This invention pertains to an effective method to electrochemically synthesize quinone compounds from aromatic compounds using a paired electro-oxidation approach in an undivided cell.
The two primary techniques for oxidizing an aromatic compound to a quinone compound are: (1) the catalytical oxidation method; and (2) the electro-oxidation method. The first method requires high temperature, high pressure, and catalysts. Maintaining this high temperature and pressure results in high cost, difficulty of operation, and poor selectivity of resultant products.
Using an electrochemical method to convert an aromatic compound to a quinone compound has several advantages including low temperature and pressure, easy to operate, and high selectivity of resultant products.
The electro-oxidation approach is to oxidize an aromatic solid or its organic solution in an anode of an electrochemical cell to produce a quinone. The electrolyte solution is composed of a redox mediator solution and an aromatic compound (solid or solution). The redox mediator solution can be an aqueous inorganic redox couple in solution such as Mn.sup.3+ /Mn.sup.2+, Ag.sup.2+ /Ag.sup.+, Ce.sup.4+ /Ce.sup.3+ V.sup.5+ /V.sup.4+, Co.sup.3+ /Co.sup.2+, and Tl.sup.3+ /Tl.sup.2+. The low valence state metal ions of the redox mediator are oxidized first on the anode surface and become higher valence ions. Then the oxidized ions react with the aromatic compounds and form quinone and lower valence ions. The resultant product, i.e., the quinone compound, can be removed from the solution, and simultaneously the lower valence ions can be recycled into the cell for another oxidation cycle. The cycle can proceed continuously until the aromatic compound is completely exhausted.

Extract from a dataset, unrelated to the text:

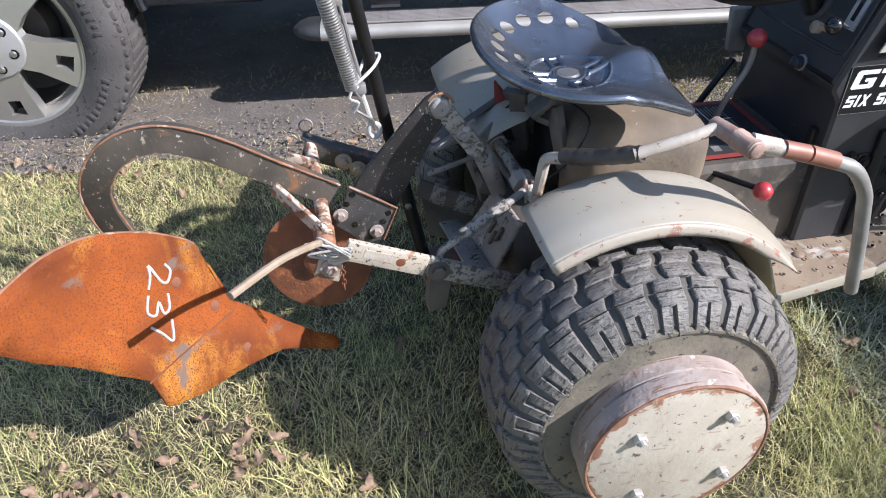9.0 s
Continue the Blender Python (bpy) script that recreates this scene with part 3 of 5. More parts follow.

Among the chemical reactions, quinone is formed on the anode surface, and the cathodic reaction involves a fine metal wire (as cathode) and the reduction reaction of water, which forms hydrogen; or alternatively, to reduce some undesired compound so that the reaction on the anode surface would not be affected. Consequently, the process becomes inefficient, resulting in a poor distribution of the system voltage and current, and the waste of electric energy on the cathode.
U.S. Pat. No. 4,950,368 provided a paired electro-oxidation method to synthesize ethylene glycol on the cathode from the reduction of formaldehyde in an electrochemical cell that had a dialysis membrane installed in the middle. Simultaneously, at the surface of the anode, higher valence metal ions are formed. These ions can oxidize another compound and produce a second product. This paired electro-oxidation approach can increase efficiency and save energy; however, there are still disadvantages. For example, the resultant products of both electrodes are not the same, requiring further separation.
In the R.O.C. Patent No. 30226 (application No. 76100506), equivalent to J. of Applied Electrochemistry 17 (1987) 753-759, the detailed procedure of a paired electro-oxidation synthesis method for the production of aromatic aldehyde is described. The method, which generated a Fenton's reagent, could be used to oxidize toluene to benzaldehyde. Simultaneously, at the anode the Mn.sup.2+ was oxidized to Mn.sup.3+, and Mn.sup.3+ could continuously oxidize toluene to benzaldehyde. The Mn.sup.2+ ions were reoxidized at the anode again and could be used repeatedly.
The purpose of this invention is to develop a paired electro-oxidation method to synthesize a quinone compound effectively from an aromatic compound. An improved reactor design for the paired electro-oxidation reactions is employed, i.e., reactions take place in an undivided single cell without the presence of any membrane.